**Problem description:**
Render the following material again verbatim, leaving nothing out.
## start Provided data
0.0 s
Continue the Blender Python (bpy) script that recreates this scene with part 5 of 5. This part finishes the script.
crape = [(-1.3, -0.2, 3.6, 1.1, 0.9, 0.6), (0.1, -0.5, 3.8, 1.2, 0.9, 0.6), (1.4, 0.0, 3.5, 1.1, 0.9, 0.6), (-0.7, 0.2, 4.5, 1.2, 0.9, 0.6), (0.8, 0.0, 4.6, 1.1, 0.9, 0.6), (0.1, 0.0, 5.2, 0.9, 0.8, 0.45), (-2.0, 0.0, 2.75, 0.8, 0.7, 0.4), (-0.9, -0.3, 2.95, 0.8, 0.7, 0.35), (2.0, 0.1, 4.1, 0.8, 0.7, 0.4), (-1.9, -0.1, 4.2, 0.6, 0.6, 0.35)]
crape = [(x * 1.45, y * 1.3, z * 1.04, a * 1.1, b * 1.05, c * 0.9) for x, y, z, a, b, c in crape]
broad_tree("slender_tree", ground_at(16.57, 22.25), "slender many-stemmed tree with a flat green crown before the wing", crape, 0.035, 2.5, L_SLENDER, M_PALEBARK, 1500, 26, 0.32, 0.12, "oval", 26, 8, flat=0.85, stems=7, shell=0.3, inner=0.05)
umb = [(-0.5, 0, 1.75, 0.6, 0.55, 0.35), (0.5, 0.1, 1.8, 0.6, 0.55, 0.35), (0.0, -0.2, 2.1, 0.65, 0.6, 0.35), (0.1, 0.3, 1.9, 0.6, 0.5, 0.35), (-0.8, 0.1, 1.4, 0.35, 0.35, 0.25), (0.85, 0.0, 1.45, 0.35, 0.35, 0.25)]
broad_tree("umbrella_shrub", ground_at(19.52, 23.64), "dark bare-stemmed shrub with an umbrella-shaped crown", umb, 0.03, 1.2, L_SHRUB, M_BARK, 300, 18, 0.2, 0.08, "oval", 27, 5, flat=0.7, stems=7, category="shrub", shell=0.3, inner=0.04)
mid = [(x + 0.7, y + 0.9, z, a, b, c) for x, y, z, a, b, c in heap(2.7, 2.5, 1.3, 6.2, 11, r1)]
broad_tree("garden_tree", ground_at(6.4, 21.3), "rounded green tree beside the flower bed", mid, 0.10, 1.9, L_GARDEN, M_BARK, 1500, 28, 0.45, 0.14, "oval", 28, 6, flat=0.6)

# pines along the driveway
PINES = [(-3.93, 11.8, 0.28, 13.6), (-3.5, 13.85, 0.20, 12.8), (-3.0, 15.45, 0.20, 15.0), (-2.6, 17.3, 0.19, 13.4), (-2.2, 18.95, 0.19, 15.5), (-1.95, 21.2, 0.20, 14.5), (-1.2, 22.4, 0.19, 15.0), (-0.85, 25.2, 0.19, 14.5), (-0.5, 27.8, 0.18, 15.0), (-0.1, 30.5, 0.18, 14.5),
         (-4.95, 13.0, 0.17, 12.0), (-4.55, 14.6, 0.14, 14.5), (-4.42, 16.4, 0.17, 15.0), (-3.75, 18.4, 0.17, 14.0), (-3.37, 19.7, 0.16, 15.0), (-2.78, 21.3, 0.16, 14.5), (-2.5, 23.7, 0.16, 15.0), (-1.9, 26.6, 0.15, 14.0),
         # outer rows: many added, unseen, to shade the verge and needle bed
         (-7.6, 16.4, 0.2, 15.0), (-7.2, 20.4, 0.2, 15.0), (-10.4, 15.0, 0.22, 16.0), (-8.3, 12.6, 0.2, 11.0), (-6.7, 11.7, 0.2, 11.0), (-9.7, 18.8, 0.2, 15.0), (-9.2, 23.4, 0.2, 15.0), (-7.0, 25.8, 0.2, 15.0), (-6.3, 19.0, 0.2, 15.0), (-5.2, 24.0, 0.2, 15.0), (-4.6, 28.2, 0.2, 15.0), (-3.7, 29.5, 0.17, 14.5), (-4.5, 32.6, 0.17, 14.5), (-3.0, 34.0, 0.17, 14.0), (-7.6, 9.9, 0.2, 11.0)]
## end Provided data
**Expected output:**
0.0 s
Continue the Blender Python (bpy) script that recreates this scene with part 5 of 5. This part finishes the script.
crape = [(-1.3, -0.2, 3.6, 1.1, 0.9, 0.6), (0.1, -0.5, 3.8, 1.2, 0.9, 0.6), (1.4, 0.0, 3.5, 1.1, 0.9, 0.6), (-0.7, 0.2, 4.5, 1.2, 0.9, 0.6), (0.8, 0.0, 4.6, 1.1, 0.9, 0.6), (0.1, 0.0, 5.2, 0.9, 0.8, 0.45), (-2.0, 0.0, 2.75, 0.8, 0.7, 0.4), (-0.9, -0.3, 2.95, 0.8, 0.7, 0.35), (2.0, 0.1, 4.1, 0.8, 0.7, 0.4), (-1.9, -0.1, 4.2, 0.6, 0.6, 0.35)]
crape = [(x * 1.45, y * 1.3, z * 1.04, a * 1.1, b * 1.05, c * 0.9) for x, y, z, a, b, c in crape]
broad_tree("slender_tree", ground_at(16.57, 22.25), "slender many-stemmed tree with a flat green crown before the wing", crape, 0.035, 2.5, L_SLENDER, M_PALEBARK, 1500, 26, 0.32, 0.12, "oval", 26, 8, flat=0.85, stems=7, shell=0.3, inner=0.05)
umb = [(-0.5, 0, 1.75, 0.6, 0.55, 0.35), (0.5, 0.1, 1.8, 0.6, 0.55, 0.35), (0.0, -0.2, 2.1, 0.65, 0.6, 0.35), (0.1, 0.3, 1.9, 0.6, 0.5, 0.35), (-0.8, 0.1, 1.4, 0.35, 0.35, 0.25), (0.85, 0.0, 1.45, 0.35, 0.35, 0.25)]
broad_tree("umbrella_shrub", ground_at(19.52, 23.64), "dark bare-stemmed shrub with an umbrella-shaped crown", umb, 0.03, 1.2, L_SHRUB, M_BARK, 300, 18, 0.2, 0.08, "oval", 27, 5, flat=0.7, stems=7, category="shrub", shell=0.3, inner=0.04)
mid = [(x + 0.7, y + 0.9, z, a, b, c) for x, y, z, a, b, c in heap(2.7, 2.5, 1.3, 6.2, 11, r1)]
broad_tree("garden_tree", ground_at(6.4, 21.3), "rounded green tree beside the flower bed", mid, 0.10, 1.9, L_GARDEN, M_BARK, 1500, 28, 0.45, 0.14, "oval", 28, 6, flat=0.6)

# pines along the driveway
PINES = [(-3.93, 11.8, 0.28, 13.6), (-3.5, 13.85, 0.20, 12.8), (-3.0, 15.45, 0.20, 15.0), (-2.6, 17.3, 0.19, 13.4), (-2.2, 18.95, 0.19, 15.5), (-1.95, 21.2, 0.20, 14.5), (-1.2, 22.4, 0.19, 15.0), (-0.85, 25.2, 0.19, 14.5), (-0.5, 27.8, 0.18, 15.0), (-0.1, 30.5, 0.18, 14.5),
         (-4.95, 13.0, 0.17, 12.0), (-4.55, 14.6, 0.14, 14.5), (-4.42, 16.4, 0.17, 15.0), (-3.75, 18.4, 0.17, 14.0), (-3.37, 19.7, 0.16, 15.0), (-2.78, 21.3, 0.16, 14.5), (-2.5, 23.7, 0.16, 15.0), (-1.9, 26.6, 0.15, 14.0),
         # outer rows: many added, unseen, to shade the verge and needle bed
         (-7.6, 16.4, 0.2, 15.0), (-7.2, 20.4, 0.2, 15.0), (-10.4, 15.0, 0.22, 16.0), (-8.3, 12.6, 0.2, 11.0), (-6.7, 11.7, 0.2, 11.0), (-9.7, 18.8, 0.2, 15.0), (-9.2, 23.4, 0.2, 15.0), (-7.0, 25.8, 0.2, 15.0), (-6.3, 19.0, 0.2, 15.0), (-5.2, 24.0, 0.2, 15.0), (-4.6, 28.2, 0.2, 15.0), (-3.7, 29.5, 0.17, 14.5), (-4.5, 32.6, 0.17, 14.5), (-3.0, 34.0, 0.17, 14.0), (-7.6, 9.9, 0.2, 11.0)]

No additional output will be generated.